News
Brutalitas Polisi Cuma Dianggap Khilaf? Pernyataan Prabowo Bikin Publik Makin Gerah

Yoursay.id - Di tengah duka dan amarah publik atas jatuhnya korban jiwa dan luka-luka dalam demo ricuh, Presiden Prabowo Subianto muncul dengan sebuah pernyataan yang bukannya menenangkan, malah justru menyulut api baru. Saat menjenguk para polisi di rumah sakit, ia menyebut tindakan brutal aparat di lapangan sebagai sebuah "kekhilafan".
Sontak, pilihan kata ini langsung jadi sorotan tajam.
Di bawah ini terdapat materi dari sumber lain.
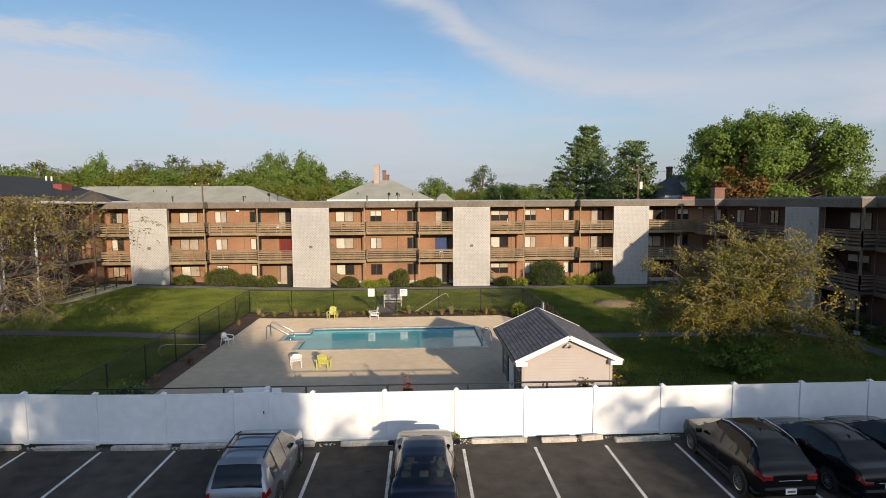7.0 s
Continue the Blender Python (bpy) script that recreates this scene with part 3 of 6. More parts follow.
    for yy in (0.74, 3.7):
        wn_ = part("window", Geo().box(X - 0.02, X + 0.02, yy - 0.36, yy + 0.36, 0.75, 2.0), M["white_paint"], h, "white framed sash window")
        for k in range(2):
            for j in range(3):
                part("pane", Geo().box(X - 0.03, X - 0.021, yy - 0.31 + k * 0.32, yy - 0.01 + k * 0.32, 0.80 + j * 0.4, 1.16 + j * 0.4), M["glass"], wn_)
        for s in (-1, 1):
            part("shutter", Geo().box(X - 0.03, X + 0.02, yy + s * 0.56 - 0.17, yy + s * 0.56 + 0.17, 0.72, 2.03), M["black_metal"], h, "black window shutter")
    # twin flood light under the gable
    fl = part("flood_light", Geo().box(-0.05, 0.05, -0.1, -0.03, rz - 0.35, rz - 0.25), M["kerb"], h, "twin flood light")
    for s in (-1, 1):
        part("lamp_head", Geo().tube([(s * 0.05, -0.1, rz - 0.3), (s * 0.11, -0.2, rz - 0.36)], [0.03, 0.055], 8), M["kerb"], fl)
    return h


pool_house()

# ---- apartment blocks with open balconies ----
FL = (0.0, 2.72, 5.50)
ROOF_LO, ROOF_HI = 7.95, 8.62
WALL_Y = 1.85
REC = 0.95


def railing(parent, x0, x1, y, z, ends=()):
    """Horizontal plank railing along a balcony front; ends are the sides that turn back to a depth."""
    runs = [((x0, y), (x1, y))] + [((e, y), (e, y + d)) for e, d in ends]
    for (ax, ay), (bx, by) in runs:
        L = math.hypot(bx - ax, by - ay)
        n = max(1, round(L / 1.25))
        for k in range(n + 1):
            px, py = ax + (bx - ax) * k / n, ay + (by - ay) * k / n
            part("rail_post", Geo().box(px - 0.045, px + 0.045, py - 0.0, py + 0.09, z - 0.1, z + 1.0), M["wood"], parent)
        for hz, hh in ((0.20, 0.13), (0.43, 0.13), (0.66, 0.13), (0.86, 0.10)):
            part("rail_board", Geo().beam((ax, ay - 0.03 if ay == by else ay, z + hz), (bx, by - 0.03 if ay == by else by, z + hz), 0.04, hh), M["wood"], parent)
        part("cap_board", Geo().beam((ax, ay + 0.02, z + 1.0), (bx, by + 0.02, z + 1.0), 0.16, 0.05), M["wood"], parent)


def balcony(parent, x0, x1, yf, z, ends=()):
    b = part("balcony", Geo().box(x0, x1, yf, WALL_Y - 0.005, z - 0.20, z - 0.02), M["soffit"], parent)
    part("edge_board", Geo().box(x0, x1, yf - 0.045, yf, z - 0.27, z + 0.03), M["wood"], b)
    railing(b, x0 + 0.05, x1 - 0.05, yf, z, ends)
    return b


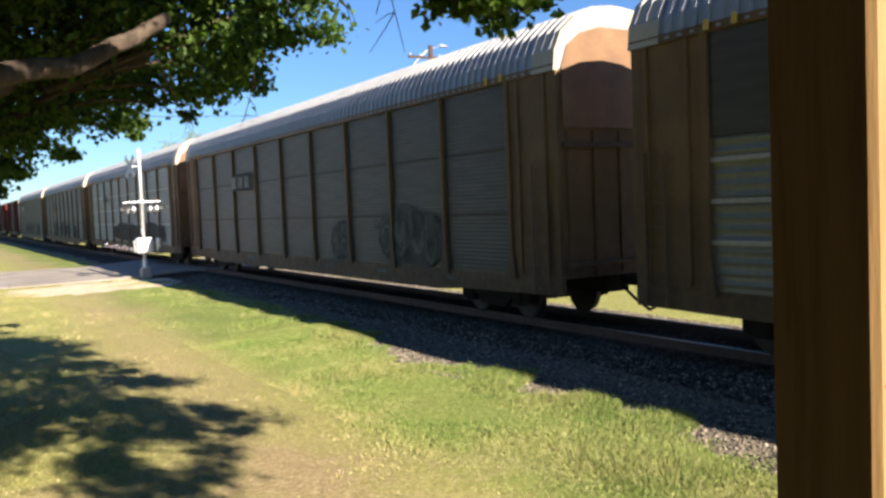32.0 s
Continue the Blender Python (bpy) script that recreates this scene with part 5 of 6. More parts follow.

Banyak yang merasa kata "khilaf" terlalu ringan dan sama sekali tidak sepadan dengan nyawa yang hilang dan luka fisik maupun mental yang dialami para korban.
Saat 'Khilaf' Dijadikan Alasan
Momen ini terjadi saat Prabowo mengunjungi RS Bhayangkara, Jakarta Timur, Senin (1/9/2025). Di hadapan media, ia mencoba menjelaskan posisi aparat kepolisian yang bertugas di tengah situasi chaos.
"Saya datang karena polisi kadang-kadang ya namanya menegakkan hukum, kadang-kadang ada yang khilaf, kadang-kadang ada keterpaksaan," kata Prabowo.
Ia kemudian mencoba mengalihkan tanggung jawab utama kepada para perusuh. "Kalau ada korban yang benar-benar salah adalah yang buat kerusuhan, sampai rakyat tidak berdosa jadi korban," sambungnya.
Meskipun Prabowo menegaskan bahwa oknum yang keliru akan ditindak, penggunaan kata "khilaf" sudah terlanjur melukai rasa keadilan publik.
Beda Arti, Beda Rasa: Apa Sih Sebenarnya Makna 'Khilaf'?
Mari kita bedah sejenak. Dalam Kamus Besar Bahasa Indonesia (KBBI), "khilaf" artinya keliru atau salah (yang tidak disengaja). Kata ini menyiratkan sebuah kesalahan kecil, sebuah ketidaksengajaan, mirip seperti salah ambil barang atau salah ucap.
Namun, kalau kita lihat makna aslinya dari bahasa Arab, "khilaaf" (خلاف) punya arti yang lebih dalam. Mengutip laman UIN Jakarta, kata ini bisa berarti "berlawanan dengan aturan", "tidak patuh", bahkan "melanggar janji". Jadi, ada unsur kesengajaan untuk melawan aturan yang sudah ada.
Nah, di sinilah letak masalahnya. Dengan menggunakan kata "khilaf" versi KBBI, pernyataan Prabowo seolah meremehkan tindakan brutal aparat. Kekerasan yang terjadi di lapangan, dari pemukulan, tendangan, hingga insiden yang menewaskan korban, digambarkan seolah-olah hanya sebuah "kesalahan kecil yang tak disengaja".
Ini sangat kontras dengan rekaman-rekaman video yang beredar, yang menunjukkan tindakan represif yang terlihat sistematis dan penuh emosi dari oknum aparat.
Janji Berantas Mafia dan Bela Rakyat
Setelah pernyataan kontroversial itu, Prabowo mencoba mengalihkan fokus. Ia berjanji akan mengusut tuntas siapa dalang di balik kerusuhan dan tidak akan ragu membela rakyat.
"Saya akan hadapi mafia-mafia yang sekuat apapun, saya hadapi atas nama rakyat. Saya bertekad memberantas korupsi sekuat apapun mereka. Demi Allah, saya tidak akan mundur setapak pun, saya yakin rakyat bersama saya," ujarnya.
Sebuah janji yang gagah berani. Tapi, bagi publik yang masih terluka, janji ini terasa hambar selama negara masih menganggap brutalitas aparatnya sebagai sebuah "kekhilafan" belaka.
Pilihan kata seorang pemimpin di saat krisis sangatlah penting. Dan kali ini, kata "khilaf" justru menjadi bumerang yang membuat jarak antara pemerintah dan rakyatnya terasa semakin jauh.